Diventa il grido carico di speranza di un io che chiede ad un tu di stare insieme.

Il reale, il contesto di forte spaesamente in cui siamo chiamati a vivere, trova senso solo in presenza di chi dà e costruisce significato, in presenza dell’esistente, dell’umano, che proprio in quanto esistente pone l’esser-ci, cioè la possibilità del riconoscimento di sè in una situazione di grave difficoltà quale quella che stiamo vivendo.
Edith Stein ci ricorda che l’incontrare l’altro si concretizza per ognuno di noi in più dimensioni:
L’essere visibile, fisico dell’altro( il volto, lo sguardo, i gesti, il suo muoversi), il suo essere suono (la voce con il suo timbro, il suo intercalare), il suo essere corpo (lo sfioro, lo tocco, lo accarezzo) ma anche il suo essere non-fisico (la gioia, il dolore, il rimpianto, la finzione).

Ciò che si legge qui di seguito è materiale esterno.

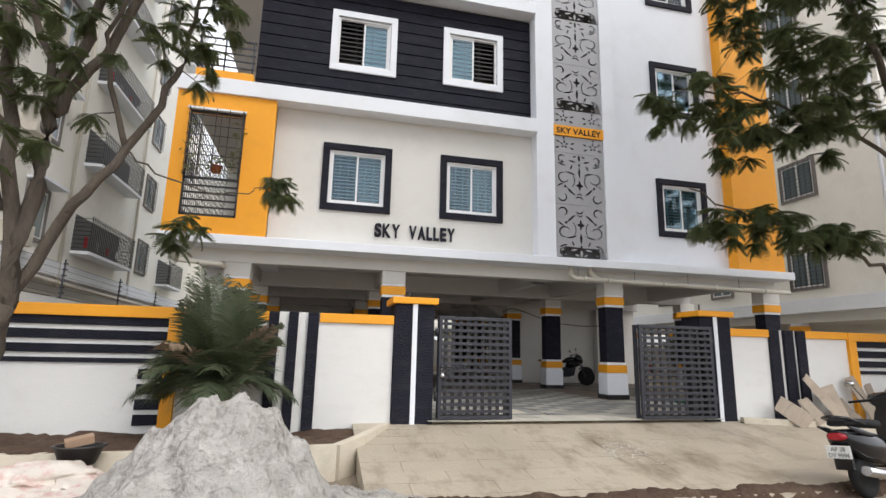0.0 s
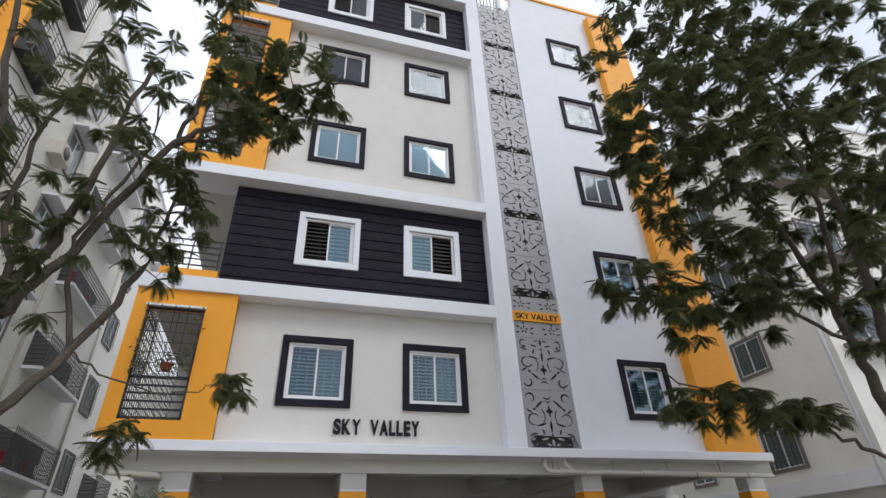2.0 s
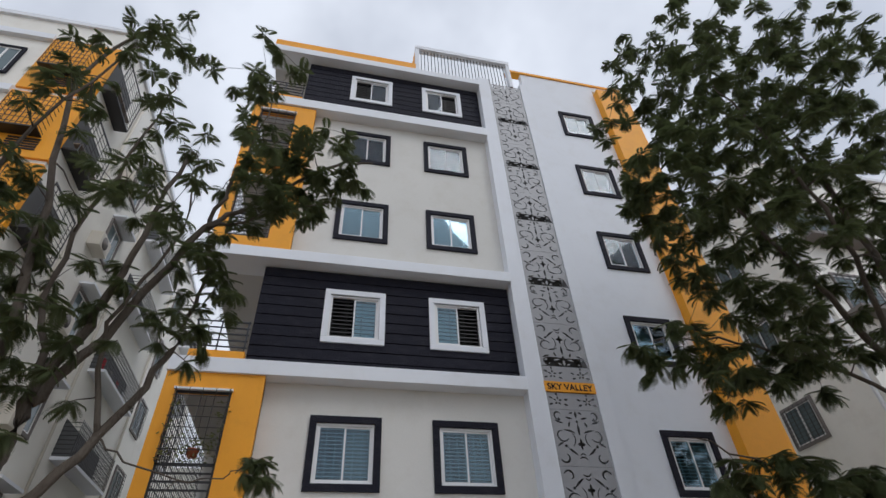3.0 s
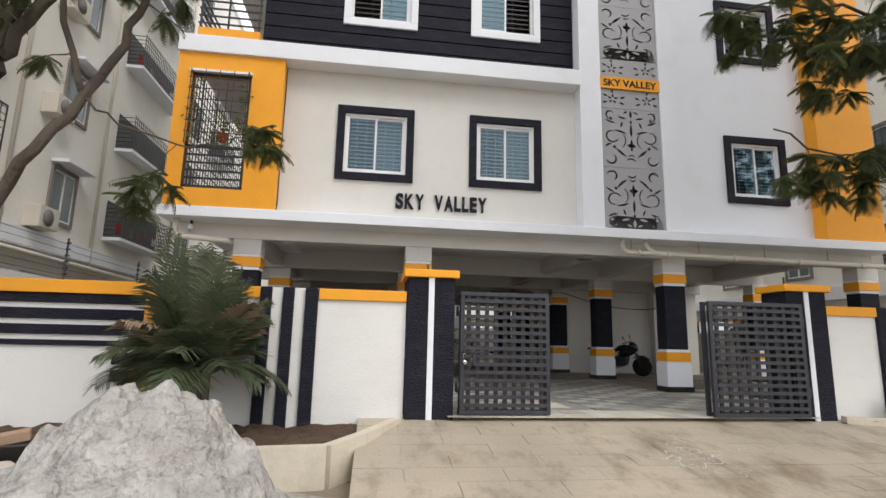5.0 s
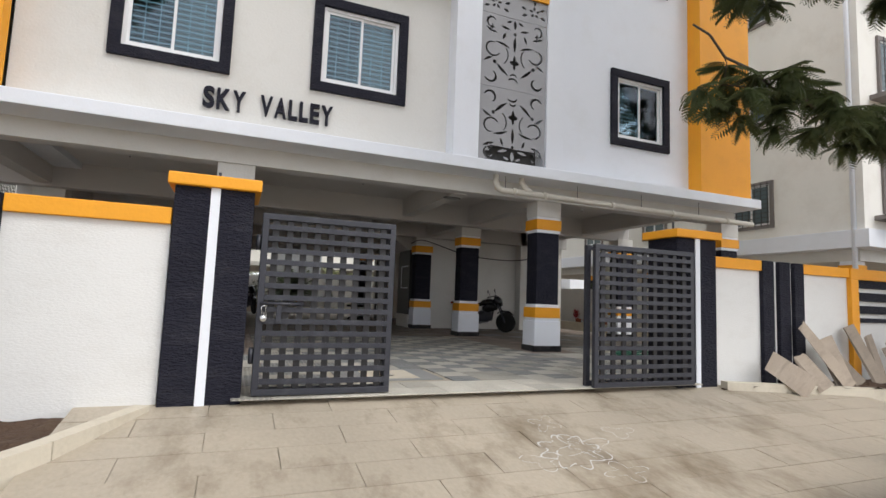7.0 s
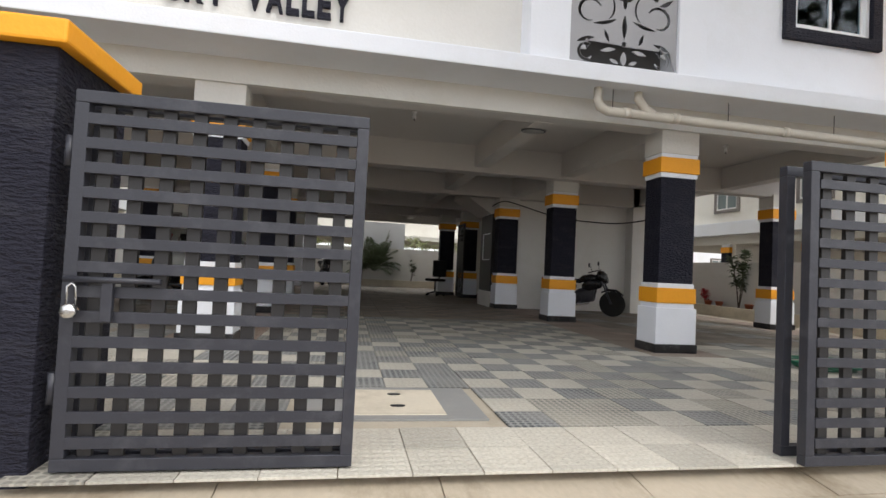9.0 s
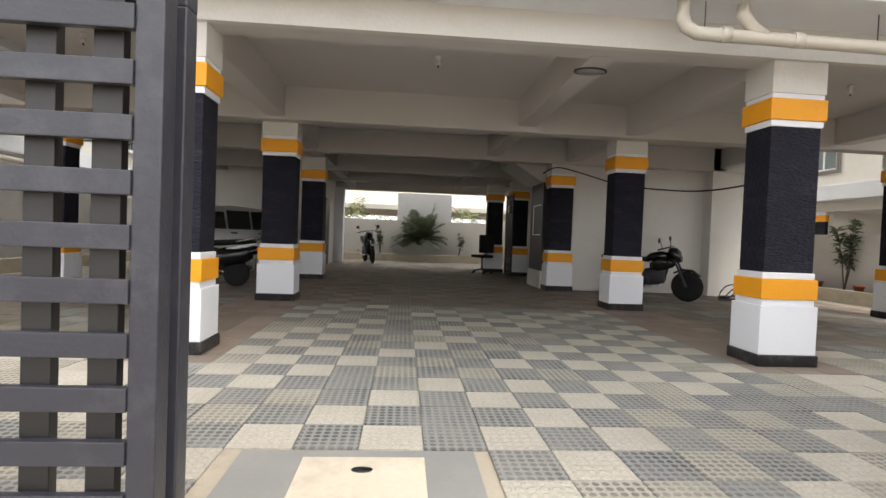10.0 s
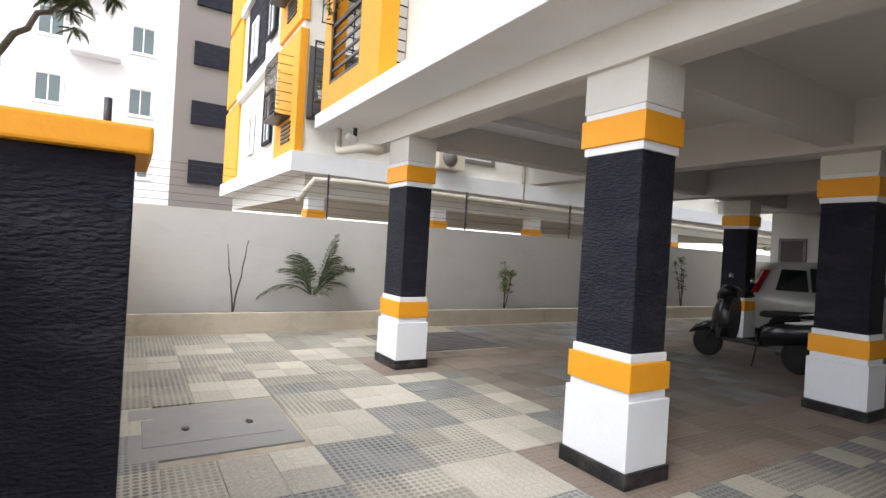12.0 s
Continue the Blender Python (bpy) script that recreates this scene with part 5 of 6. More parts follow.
def grille_balcony(parent, x, y0, y1, z, clothes=False):
    """Caged balcony on a wall facing +x."""
    d = 0.55
    b = part("balcony", boxes((x, x + d, y0, y1, z - 0.1, z)), WHITE, parent)
    bs = []
    n = int((y1 - y0) / 0.14)
    for i in range(n + 1):
        y = y0 + (y1 - y0) * i / n
        bs.append((x + d - 0.02, x + d, y - 0.009, y + 0.009, z, z + 1.15))
    for i in range(8):
        zz = z + 0.08 + 0.14 * i
        bs += [(x + d - 0.022, x + d - 0.004, y0, y1, zz, zz + 0.016), (x, x + d, y0, y0 + 0.016, zz, zz + 0.016), (x, x + d, y1 - 0.016, y1, zz, zz + 0.016)]
    part("grille", boxes(*bs), BLACKSTEEL, b)
    # no hole here: a dark sheet on the wall gives the doorway's shade
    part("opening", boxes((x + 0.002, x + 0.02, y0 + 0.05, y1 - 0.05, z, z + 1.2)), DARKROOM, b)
    if clothes:
        for i, m in enumerate((CLOTH_R, TAUPE, CLOTH_R, WHITE)):
            yy = y0 + 0.15 + i * (y1 - y0 - 0.3) / 4
            part("cloth", boxes((x + 0.3, x + 0.33, yy, yy + 0.22, z + 0.15 + 0.03 * i, z + 0.5)), m, b)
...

L’empatia, oggi più che mai, è il fondamento di tutti gli atti con cui entriamo in relazione con l’altra persona, è l’atto fondativo della relazione educativa. L’insegnamento empatico si delinea come la possibilità di comunicazione autentica per instaurare un processo trasformativo di crescita e di sviluppo.
L’empatia è il motore, per dirla con Vigotsky, di quell’insegnamento che precorre lo sviluppo, diventa cioè la possibilità di suscitare spazi inesplorati e possibili di competenze future.

E’ la domanda che mi fece un’alunna di appena quindici anni: “Preside ma perché dovrei studiare, perdere ore della mia giornata sui libri se poi, come sento sempre dire dai miei genitori, il futuro sarà disoccupazione e difficoltà?” E’ stato terribile… quanto danno possiamo fare noi adulti!
Oggi potremmo trasformare l’ultima parte della domanda in:
Perché dovrei studiare, fare scuola, dedicare tempo, energie al fare scuola? Perché farlo quando intorno a me tutto grida dolore, incertezza, confusione?
La mia esperienza, non solo di insegnante prima e di preside poi, mi dice che i giovani desiderano il futuro, lo vogliono. Non serve loro la nostra esperienza, non sono bisognosi delle nostre “ passioni tristi” (U. Galimberti), vogliono essere lanciati verso la passione, il desiderio, la motivazione, l’utopia di un sogno, desiderano oltrepassare le colonne d’Ercole della nostra, qualche volta, dimensione decadente della vita.
Non possiamo consegnare loro la tristezza delle passioni di noi adulti.
Nessuno ha il diritto di non farli entrare in campo o farli entrare già sconfitti perché “tanto ti aspetta un mondo fatto di impossibilità a….”, ripeto nessuno può distruggere l’attesa di vita dei nostri ragazzi. La sfida è aperta. Il campo di gioco è pronto. La partita sarà dura durissima….ma occorre giocarla e vincerla.